* _REQUEST_: Leave out any picture and return the remaining listing below exactly as given.

* _SOURCE DATA_:
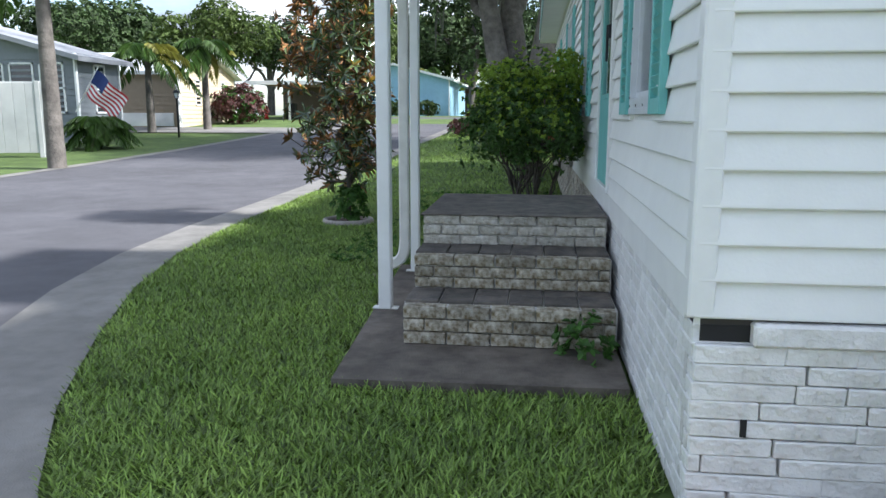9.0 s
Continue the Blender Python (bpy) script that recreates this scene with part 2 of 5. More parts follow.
# ---- the home ----
def mesh_np(name, verts, faces, material, parent=None, mat_index=None, smooth_faces=False):
    """Object from arrays: verts (n, 3), faces (m, 3 or 4)."""
    verts, faces = np.asarray(verts, dtype=np.float32), np.asarray(faces, dtype=np.int32)
    me = bpy.data.meshes.new(name)
    k = faces.shape[1]
    me.vertices.add(len(verts))
    me.vertices.foreach_set("co", verts.ravel())
    me.loops.add(faces.size)
    me.loops.foreach_set("vertex_index", faces.ravel())
    me.polygons.add(len(faces))
    me.polygons.foreach_set("loop_start", np.arange(0, faces.size, k, dtype=np.int32))
    for m in (material if isinstance(material, (list, tuple)) else [material]):
        me.materials.append(m)
    if mat_index is not None:
        me.polygons.foreach_set("material_index", np.asarray(mat_index, dtype=np.int32))
    if smooth_faces:
        me.polygons.foreach_set("use_smooth", np.ones(len(faces), dtype=bool))
    me.update(calc_edges=True)
    ob = new(name, me)
    if parent is not None:
        ob.parent = parent
    return ob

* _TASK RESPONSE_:
9.0 s
Continue the Blender Python (bpy) script that recreates this scene with part 2 of 5. More parts follow.
# ---- the home ----
def mesh_np(name, verts, faces, material, parent=None, mat_index=None, smooth_faces=False):
    """Object from arrays: verts (n, 3), faces (m, 3 or 4)."""
    verts, faces = np.asarray(verts, dtype=np.float32), np.asarray(faces, dtype=np.int32)
    me = bpy.data.meshes.new(name)
    k = faces.shape[1]
    me.vertices.add(len(verts))
    me.vertices.foreach_set("co", verts.ravel())
    me.loops.add(faces.size)
    me.loops.foreach_set("vertex_index", faces.ravel())
    me.polygons.add(len(faces))
    me.polygons.foreach_set("loop_start", np.arange(0, faces.size, k, dtype=np.int32))
    for m in (material if isinstance(material, (list, tuple)) else [material]):
        me.materials.append(m)
    if mat_index is not None:
        me.polygons.foreach_set("material_index", np.asarray(mat_index, dtype=np.int32))
    if smooth_faces:
        me.polygons.foreach_set("use_smooth", np.ones(len(faces), dtype=bool))
    me.update(calc_edges=True)
    ob = new(name, me)
    if parent is not None:
        ob.parent = parent
    return ob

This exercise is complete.